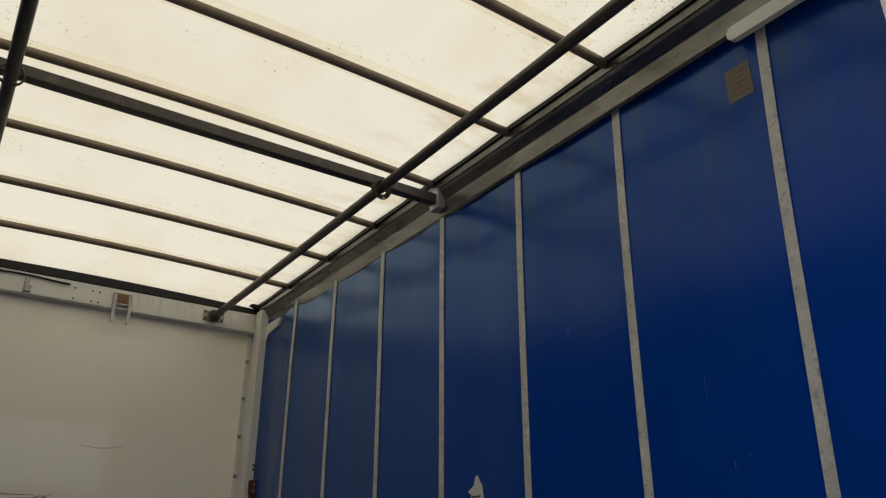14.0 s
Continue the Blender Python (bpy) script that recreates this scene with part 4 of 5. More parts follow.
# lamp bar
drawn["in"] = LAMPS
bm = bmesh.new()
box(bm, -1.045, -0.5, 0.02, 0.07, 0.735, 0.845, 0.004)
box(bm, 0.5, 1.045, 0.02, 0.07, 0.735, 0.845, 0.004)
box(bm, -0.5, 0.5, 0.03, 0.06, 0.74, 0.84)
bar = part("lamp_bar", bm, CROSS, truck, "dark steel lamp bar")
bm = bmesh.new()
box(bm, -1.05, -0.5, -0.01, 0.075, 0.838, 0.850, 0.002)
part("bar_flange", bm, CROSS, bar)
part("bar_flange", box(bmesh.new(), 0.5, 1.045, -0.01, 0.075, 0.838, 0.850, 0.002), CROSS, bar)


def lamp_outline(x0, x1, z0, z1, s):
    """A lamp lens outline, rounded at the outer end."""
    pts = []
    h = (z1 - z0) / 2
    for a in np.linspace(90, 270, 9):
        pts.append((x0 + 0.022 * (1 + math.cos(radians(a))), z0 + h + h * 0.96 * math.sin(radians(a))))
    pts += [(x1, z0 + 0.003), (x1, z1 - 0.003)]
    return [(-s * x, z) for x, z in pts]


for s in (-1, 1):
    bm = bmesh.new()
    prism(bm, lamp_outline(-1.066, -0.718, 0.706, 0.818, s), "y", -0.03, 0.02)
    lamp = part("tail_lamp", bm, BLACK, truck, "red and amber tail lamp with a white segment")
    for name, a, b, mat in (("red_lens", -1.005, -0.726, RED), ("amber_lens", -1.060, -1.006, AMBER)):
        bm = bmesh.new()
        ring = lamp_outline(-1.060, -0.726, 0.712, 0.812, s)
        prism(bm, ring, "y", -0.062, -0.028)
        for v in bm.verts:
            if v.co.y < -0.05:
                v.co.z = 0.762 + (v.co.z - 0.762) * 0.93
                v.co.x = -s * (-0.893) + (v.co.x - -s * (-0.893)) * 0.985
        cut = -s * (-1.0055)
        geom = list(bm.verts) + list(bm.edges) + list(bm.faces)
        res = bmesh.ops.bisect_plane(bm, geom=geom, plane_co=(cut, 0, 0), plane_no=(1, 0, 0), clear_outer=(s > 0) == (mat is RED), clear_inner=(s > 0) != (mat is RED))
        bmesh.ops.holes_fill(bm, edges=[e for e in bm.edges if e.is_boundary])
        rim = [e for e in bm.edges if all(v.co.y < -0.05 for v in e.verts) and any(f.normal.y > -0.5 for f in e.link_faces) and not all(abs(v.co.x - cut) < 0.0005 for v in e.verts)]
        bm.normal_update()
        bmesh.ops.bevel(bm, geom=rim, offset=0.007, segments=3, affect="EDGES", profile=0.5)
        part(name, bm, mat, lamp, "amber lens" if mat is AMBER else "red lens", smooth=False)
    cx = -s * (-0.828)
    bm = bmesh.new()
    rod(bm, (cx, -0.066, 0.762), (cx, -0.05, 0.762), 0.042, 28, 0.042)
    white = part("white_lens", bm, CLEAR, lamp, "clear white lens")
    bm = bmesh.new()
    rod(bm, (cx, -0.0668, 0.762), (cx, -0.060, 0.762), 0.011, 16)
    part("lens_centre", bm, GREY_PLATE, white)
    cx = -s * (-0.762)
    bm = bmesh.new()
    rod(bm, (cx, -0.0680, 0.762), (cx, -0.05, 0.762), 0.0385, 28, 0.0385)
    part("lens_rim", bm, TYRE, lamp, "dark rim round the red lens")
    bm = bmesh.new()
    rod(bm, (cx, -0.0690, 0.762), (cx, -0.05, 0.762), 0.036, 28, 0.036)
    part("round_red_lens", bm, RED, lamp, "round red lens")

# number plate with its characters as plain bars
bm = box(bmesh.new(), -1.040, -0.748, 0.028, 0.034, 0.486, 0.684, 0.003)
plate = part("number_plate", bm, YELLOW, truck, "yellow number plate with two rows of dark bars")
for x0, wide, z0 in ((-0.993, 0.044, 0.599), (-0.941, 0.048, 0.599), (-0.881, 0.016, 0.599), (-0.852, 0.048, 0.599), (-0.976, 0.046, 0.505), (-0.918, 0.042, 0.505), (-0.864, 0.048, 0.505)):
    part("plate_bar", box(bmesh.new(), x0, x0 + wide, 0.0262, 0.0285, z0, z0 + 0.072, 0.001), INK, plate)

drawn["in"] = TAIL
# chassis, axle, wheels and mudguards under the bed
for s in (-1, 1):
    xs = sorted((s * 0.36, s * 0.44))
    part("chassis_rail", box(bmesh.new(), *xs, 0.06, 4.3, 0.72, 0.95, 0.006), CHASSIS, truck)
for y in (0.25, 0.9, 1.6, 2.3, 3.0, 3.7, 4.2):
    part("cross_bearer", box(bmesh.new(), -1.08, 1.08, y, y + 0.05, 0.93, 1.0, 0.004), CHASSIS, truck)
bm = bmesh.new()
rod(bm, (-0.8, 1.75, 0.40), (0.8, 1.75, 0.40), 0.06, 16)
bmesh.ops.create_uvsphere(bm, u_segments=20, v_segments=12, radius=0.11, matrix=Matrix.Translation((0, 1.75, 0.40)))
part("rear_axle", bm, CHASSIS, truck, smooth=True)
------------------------
Exclude every picture and copy the remaining data exactly.

◆ **OUTPUT FOR THIS TASK**
14.0 s
Continue the Blender Python (bpy) script that recreates this scene with part 4 of 5. More parts follow.
# lamp bar
drawn["in"] = LAMPS
bm = bmesh.new()
box(bm, -1.045, -0.5, 0.02, 0.07, 0.735, 0.845, 0.004)
box(bm, 0.5, 1.045, 0.02, 0.07, 0.735, 0.845, 0.004)
box(bm, -0.5, 0.5, 0.03, 0.06, 0.74, 0.84)
bar = part("lamp_bar", bm, CROSS, truck, "dark steel lamp bar")
bm = bmesh.new()
box(bm, -1.05, -0.5, -0.01, 0.075, 0.838, 0.850, 0.002)
part("bar_flange", bm, CROSS, bar)
part("bar_flange", box(bmesh.new(), 0.5, 1.045, -0.01, 0.075, 0.838, 0.850, 0.002), CROSS, bar)


def lamp_outline(x0, x1, z0, z1, s):
    """A lamp lens outline, rounded at the outer end."""
    pts = []
    h = (z1 - z0) / 2
    for a in np.linspace(90, 270, 9):
        pts.append((x0 + 0.022 * (1 + math.cos(radians(a))), z0 + h + h * 0.96 * math.sin(radians(a))))
    pts += [(x1, z0 + 0.003), (x1, z1 - 0.003)]
    return [(-s * x, z) for x, z in pts]


for s in (-1, 1):
    bm = bmesh.new()
    prism(bm, lamp_outline(-1.066, -0.718, 0.706, 0.818, s), "y", -0.03, 0.02)
    lamp = part("tail_lamp", bm, BLACK, truck, "red and amber tail lamp with a white segment")
    for name, a, b, mat in (("red_lens", -1.005, -0.726, RED), ("amber_lens", -1.060, -1.006, AMBER)):
        bm = bmesh.new()
        ring = lamp_outline(-1.060, -0.726, 0.712, 0.812, s)
        prism(bm, ring, "y", -0.062, -0.028)
        for v in bm.verts:
            if v.co.y < -0.05:
                v.co.z = 0.762 + (v.co.z - 0.762) * 0.93
                v.co.x = -s * (-0.893) + (v.co.x - -s * (-0.893)) * 0.985
        cut = -s * (-1.0055)
        geom = list(bm.verts) + list(bm.edges) + list(bm.faces)
        res = bmesh.ops.bisect_plane(bm, geom=geom, plane_co=(cut, 0, 0), plane_no=(1, 0, 0), clear_outer=(s > 0) == (mat is RED), clear_inner=(s > 0) != (mat is RED))
        bmesh.ops.holes_fill(bm, edges=[e for e in bm.edges if e.is_boundary])
        rim = [e for e in bm.edges if all(v.co.y < -0.05 for v in e.verts) and any(f.normal.y > -0.5 for f in e.link_faces) and not all(abs(v.co.x - cut) < 0.0005 for v in e.verts)]
        bm.normal_update()
        bmesh.ops.bevel(bm, geom=rim, offset=0.007, segments=3, affect="EDGES", profile=0.5)
        part(name, bm, mat, lamp, "amber lens" if mat is AMBER else "red lens", smooth=False)
    cx = -s * (-0.828)
    bm = bmesh.new()
    rod(bm, (cx, -0.066, 0.762), (cx, -0.05, 0.762), 0.042, 28, 0.042)
    white = part("white_lens", bm, CLEAR, lamp, "clear white lens")
    bm = bmesh.new()
    rod(bm, (cx, -0.0668, 0.762), (cx, -0.060, 0.762), 0.011, 16)
    part("lens_centre", bm, GREY_PLATE, white)
    cx = -s * (-0.762)
    bm = bmesh.new()
    rod(bm, (cx, -0.0680, 0.762), (cx, -0.05, 0.762), 0.0385, 28, 0.0385)
    part("lens_rim", bm, TYRE, lamp, "dark rim round the red lens")
    bm = bmesh.new()
    rod(bm, (cx, -0.0690, 0.762), (cx, -0.05, 0.762), 0.036, 28, 0.036)
    part("round_red_lens", bm, RED, lamp, "round red lens")

# number plate with its characters as plain bars
bm = box(bmesh.new(), -1.040, -0.748, 0.028, 0.034, 0.486, 0.684, 0.003)
plate = part("number_plate", bm, YELLOW, truck, "yellow number plate with two rows of dark bars")
for x0, wide, z0 in ((-0.993, 0.044, 0.599), (-0.941, 0.048, 0.599), (-0.881, 0.016, 0.599), (-0.852, 0.048, 0.599), (-0.976, 0.046, 0.505), (-0.918, 0.042, 0.505), (-0.864, 0.048, 0.505)):
    part("plate_bar", box(bmesh.new(), x0, x0 + wide, 0.0262, 0.0285, z0, z0 + 0.072, 0.001), INK, plate)

drawn["in"] = TAIL
# chassis, axle, wheels and mudguards under the bed
for s in (-1, 1):
    xs = sorted((s * 0.36, s * 0.44))
    part("chassis_rail", box(bmesh.new(), *xs, 0.06, 4.3, 0.72, 0.95, 0.006), CHASSIS, truck)
for y in (0.25, 0.9, 1.6, 2.3, 3.0, 3.7, 4.2):
    part("cross_bearer", box(bmesh.new(), -1.08, 1.08, y, y + 0.05, 0.93, 1.0, 0.004), CHASSIS, truck)
bm = bmesh.new()
rod(bm, (-0.8, 1.75, 0.40), (0.8, 1.75, 0.40), 0.06, 16)
bmesh.ops.create_uvsphere(bm, u_segments=20, v_segments=12, radius=0.11, matrix=Matrix.Translation((0, 1.75, 0.40)))
part("rear_axle", bm, CHASSIS, truck, smooth=True)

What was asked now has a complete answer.